Session Ready
Exercise

Calculate R-Squared

Now that you've calculated the RMSE of your model's predictions, you will examine how well the model fits the data: that is, how much variance does it explain. You can do this using \(R^2\).

Suppose \(y\) is the true outcome, \(p\) is the prediction from the model, and \(res = y - p\) are the residuals of the predictions.

Then the total sum of squares \(tss\) ("total variance") of the data is:

$$ tss = \sum{(y - \overline{y})^2} $$

where \(\overline{y}\) is the mean value of \(y\).

The residual sum of squared errors of the model, \(rss\) is: $$ rss = \sum{res^2} $$

\(R^2\) (R-Squared), the "variance explained" by the model, is then:

$$ 1 - \frac{rss}{tss} $$

After you calculate \(R^2\), you will compare what you computed with the \(R^2\) reported by glance(). glance() returns a one-row data frame; for a linear regression model, one of the columns returned is the \(R^2\) of the model on the training data.

The data frame unemployment is in your workspace, with the columns predictions and residuals that you calculated in a previous exercise.

Instructions
100 XP

The data frame unemployment and the model unemployment_model are in the workspace.

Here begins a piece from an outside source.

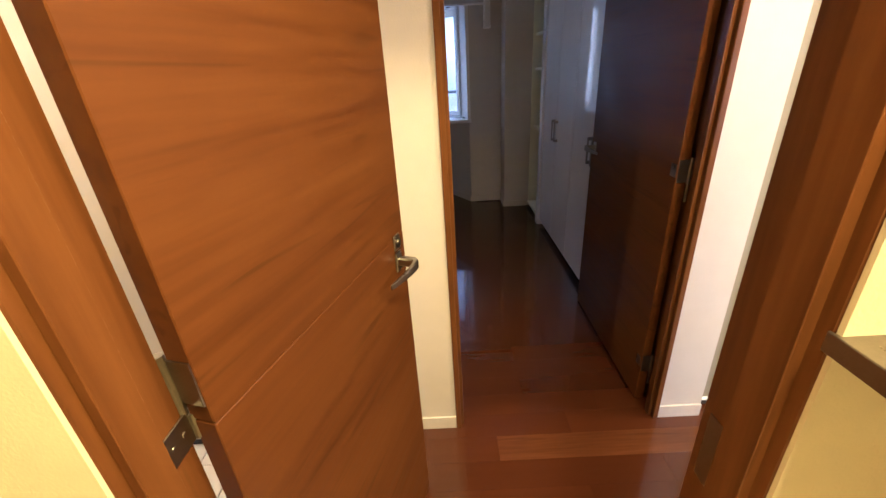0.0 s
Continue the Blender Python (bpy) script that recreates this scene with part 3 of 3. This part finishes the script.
baseboard(XL, YD - 0.008, XL, 3.815, 1, 0)
baseboard(XL, 3.815, -1.505, 3.815, 0, -1)
baseboard(-1.505, 3.815, -1.505, YN, 1, 0)
baseboard(-1.505, YN, -0.945, YN, 0, -1)
bd = Vector((0.063 + 0.945, 4.82 - 4.25)).normalized()
baseboard(-0.945, 4.25, 0.063, 4.82, bd.y, -bd.x)
bd = Vector((0.410 - 0.063, 4.25 - 4.82)).normalized()
baseboard(0.063, 4.82, 0.410, 4.25, bd.y, -bd.x)
baseboard(0.410, YN, 0.731, YN, 0, -1)
baseboard(0.731, YN, 0.731, 4.017, -1, 0)
baseboard(0.731, 4.017, 0.966, 4.017, 0, -1)
baseboard(XL, YD - 0.008, 0.122, YD - 0.008, 0, 1)
baseboard(0.953, YD - 0.008, 0.975, YD - 0.008, 0, 1)
baseboard(0.975, YD, 0.975, 1.862, -1, 0)
baseboard(-0.60, YC + 0.005, 0.122, YC + 0.005, 0, -1)
baseboard(0.953, YC + 0.005, 1.125, YC + 0.005, 0, -1)
baseboard(1.875, YC + 0.005, 1.974, YC + 0.005, 0, -1)
baseboard(0.467, HY, 1.272, HY, 0, 1)
baseboard(-0.60, HY, -0.243, HY, 0, 1)

# ---- hall downlight ----


def downlight(x, y, z, label):
    ob = thing("downlight", pose(x, y, z), label, "ceiling light", "recessed hall downlights")
    bm = bmesh.new()
    r = [(0.062, 0.0), (0.060, -0.006), (0.048, -0.006), (0.046, -0.001)]
    rings = [[bm.verts.new((q * math.cos(a), q * math.sin(a), h)) for a in [math.tau * i / 32 for i in range(32)]] for q, h in r]
    for u, v in zip(rings, rings[1:]):
        for i in range(30):
            bm.faces.new((u[i], u[(i + 1) % 32], v[(i + 1) % 32], v[i]))
    part("trim_ring", bm, M_PLASTIC, ob, smooth=True)
    bm = bmesh.new()
    bmesh.ops.create_circle(bm, cap_ends=True, segments=32, radius=0.047)
    part("lens", bm, M_LAMP, ob, "glowing warm lens", m=pose(0, 0, -0.002))


downlight(0.94, 0.68, HALLCEIL, "round white recessed ceiling downlight, lit warm")
downlight(-0.85, 0.74, HALLCEIL, "round white recessed ceiling downlight, lit warm")

# ---- toilet room fitting ----
ph = thing("paper_holder", pose(0.49, 0.290, 1.165), "steel paper holder with a flat shelf on the toilet room wall", "paper holder")
part("back_plate", B(-0.060, 0.060, -0.004, 0.0, -0.030, 0.006, bevel=0.001), M_STEEL, ph)
part("shelf", B(-0.066, 0.066, -0.110, -0.004, 0.002, 0.007, bevel=0.001), M_STEEL, ph, "flat steel shelf top")
part("edge_band", B(-0.069, -0.066, -0.112, -0.002, -0.010, 0.009, bevel=0.0008), M_STEEL, ph, "dark steel edge band")
part("edge_band", B(-0.069, 0.069, -0.115, -0.112, -0.010, 0.009, bevel=0.0008), M_STEEL, ph, "dark steel edge band")

# ---- washroom window ----
ww = thing("window_3", pose(2.375, -1.41, 0.72), "bright frosted washroom window in a white frame", "window", kind="structure")
M_FROST = material("frosted_daylight_glass", (0.9, 0.9, 0.88), 0.6, emit=(1.0, 0.97, 0.88), emit_strength=2.5)
bm = bmesh.new()
for a, b, c, d in ((-0.325, -0.28, 0, 1.23), (0.28, 0.325, 0, 1.23), (-0.28, 0.28, 0, 0.045), (-0.28, 0.28, 1.185, 1.23)):
    box(bm, a, b, -0.05, 0.012, c, d, bevel=0.002)
part("window_frame", bm, M_SASH, ww)
part("pane", B(-0.28, 0.28, -0.03, -0.024, 0.045, 1.185), M_FROST, ww, "frosted pane with daylight behind it")
part("window_sill", B(-0.34, 0.34, -0.0, 0.06, -0.02, 0.004, bevel=0.003), M_WHITE, ww)

# ---- outside ----
structure("ground", B(-60, 60, 4.6, 120, -0.5, -0.45), M_GROUND, "grey gravel ground outside", "ground")
gw = thing("garden_wall", pose(0, 6.4, -0.45), "grey concrete block boundary wall with a dark top rail", "wall")
for row in range(7):
    for i in range(-9, 12):
        x = i * 0.40 + (0.2 if row % 2 else 0.0)
        part("block", B(x + 0.001, x + 0.399, 0.0, 0.12, row * 0.2 + 0.0007, row * 0.2 + 0.1993), M_CONCRETE, gw)
for i in range(-4, 5):
    part("rail", B(i * 1.0 + 0.02, i * 1.0 + 0.98, 0.03, 0.09, 1.425, 1.465, bevel=0.004), M_RAIL, gw, "dark metal rail")
    part("rail_post", B(i * 1.0 - 0.02, i * 1.0 + 0.02, 0.03, 0.09, 1.40, 1.470), M_CONCRETE, gw)
nb = thing("neighbour_house", pose(0, 8.2, -0.45), "pale neighbouring house with horizontal siding", "house")
part("wall", B(-7, 9, 0.05, 6.0, 0, 3.0), M_SIDING, nb)
# Added upper mass and cap, out of view, only to cut off sky light.
part("upper_storey", B(-7, 4.6, 0.06, 6.0, 3.08, 6.2), M_SIDING, nb)
part("upper_roof", B(-7.3, 4.7, -0.1, 6.3, 6.2, 6.3, bevel=0.02), M_RAIL, nb)
bm = bmesh.new()
for i in range(30):
    z = i * 0.1
    vs = [bm.verts.new(p) for p in ((-7, 0.05, z), (9, 0.05, z), (9, 0.0445, z + 0.004), (-7, 0.0445, z + 0.004), (-7, 0.045, z + 0.098), (9, 0.045, z + 0.098))]
    bm.faces.new((vs[0], vs[1], vs[2], vs[3]))
    bm.faces.new((vs[3], vs[2], vs[5], vs[4]))
tagged(part("siding_boards", bm, M_SIDING, nb), kind="stuff")
for x in (-2.6, 0.9, 4.4):
    part("pilaster", B(x, x + 0.22, -0.03, 0.05, 0, 3.0, bevel=0.01), M_WHITE, nb, "white corner board")
part("roof", B(-7.3, 9.3, -0.12, 6.3, 3.0, 3.08, bevel=0.02), M_RAIL, nb)

# ---- wooden floor, board by board ----
structure("floor", B(-0.60, 2.04, 0.335, 1.28, -0.09, -0.0155), M_DARK, "dark reddish brown glossy plank floor", "floor")
slab = bpy.data.objects["floor"]
structure("subfloor", B(XL - 0.05, 1.60, 1.280, 4.86, -0.09, -0.0155), M_DARK, "dark underlay below the bedroom planks", "floor")
structure("entrance_floor", B(-1.31, -0.632, 0.33, 1.26, -0.09, -0.064), M_RUBBER, "white glazed tiles with dark joints at the entrance", "floor")
structure("entrance_edge", B(-0.632, -0.601, 0.375, 1.26, -0.09, 0.001, bevel=0.002), M_TRIM, "brown wooden step edge at the entrance", "trim")
ent = bpy.data.objects["entrance_floor"]
tile_mesh = mesh_of("tile", B(-0.073, 0.073, -0.073, 0.073, -0.006, 0.0, bevel=0.001), M_TILE)
for i in range(5):
    for j in range(7):
        t = new("tile", tile_mesh)
        t.parent = ent
        t.matrix_basis = pose(-0.72 - i * 0.15, 0.35 + j * 0.15, -0.058)
PITCH, LONG = 0.1112, 0.91
rnd = random.Random(5)
plank_meshes = {}


def plank(x0, x1, y0, y1, mat):
    key = (round(x1 - x0, 3), round(y1 - y0, 3), mat.name, y0 > 1.7)
    if key not in plank_meshes:
        hx, hy, g, c = (x1 - x0) / 2, (y1 - y0) / 2, 0.0002, 0.0001
        if y0 > 1.7:
            g, c = 0.0, 0.0
        bm = bmesh.new()
        lo = [bm.verts.new((sx * (hx - g), sy * (hy - g), -0.0001)) for sx, sy in ((-1, -1), (1, -1), (1, 1), (-1, 1))]
        lo2 = [bm.verts.new((v.co.x, v.co.y, -0.015)) for v in lo]
        hi = [bm.verts.new((sx * (hx - g - c), sy * (hy - g - c), 0.0)) for sx, sy in ((-1, -1), (1, -1), (1, 1), (-1, 1))]
        bm.faces.new(hi)
        for i in range(4):
            j = (i + 1) % 4
            bm.faces.new((lo[i], lo[j], hi[j], hi[i]))
            bm.faces.new((lo2[i], lo2[j], lo[j], lo[i]))
        plank_meshes[key] = mesh_of("plank", bm, mat)
    ob = new("plank", plank_meshes[key])
    ob.parent = slab
    ob.matrix_basis = pose((x0 + x1) / 2, (y0 + y1) / 2, 0)


row0 = 1.083
for r in range(-7, 34):
    y0, y1 = row0 + r * PITCH, row0 + (r + 1) * PITCH
    y0c, y1c = max(y0, 0.335), min(y1, 4.855)
    if y1c - y0c < 0.01:
        continue
    mid = (y0 + y1) / 2
    if mid < 1.27:
        xa, xb = -0.60, 2.04
    elif mid < 4.25:
        xa, xb = XL - 0.02, 1.02
    else:
        xa = -1.93 if mid < 4.26 else -0.99 + (y0 - 4.25) * 1.60
        xb = 0.44 - (y0 - 4.25) * 0.55
    x = 0.28 if r == 0 else (0.28 + rnd.choice((0.303, 0.607, 0.455, 0.15)))
    while x > xa:
        x -= LONG
    while x < xb:
        a, b = max(x, xa), min(x + LONG, xb)
        if b - a > 0.03:
            plank(a, b, y0c, y1c, M_PLANKL if (r == 0 and abs(a - 0.28) < 0.01) else M_PLANK)
        x += LONG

  • Calculate the mean female_unemployment and assign it to the variable fe_mean.
  • Calculate the total sum of squares and assign it to the variable tss.
  • Calculate the residual sum of squares and assign it to the variable rss.
  • Calculate \(R^2\). Is it a good fit (\(R^2\) near 1)?
  • Use glance() to get \(R^2\) from the model. Is it the same as what you calculated?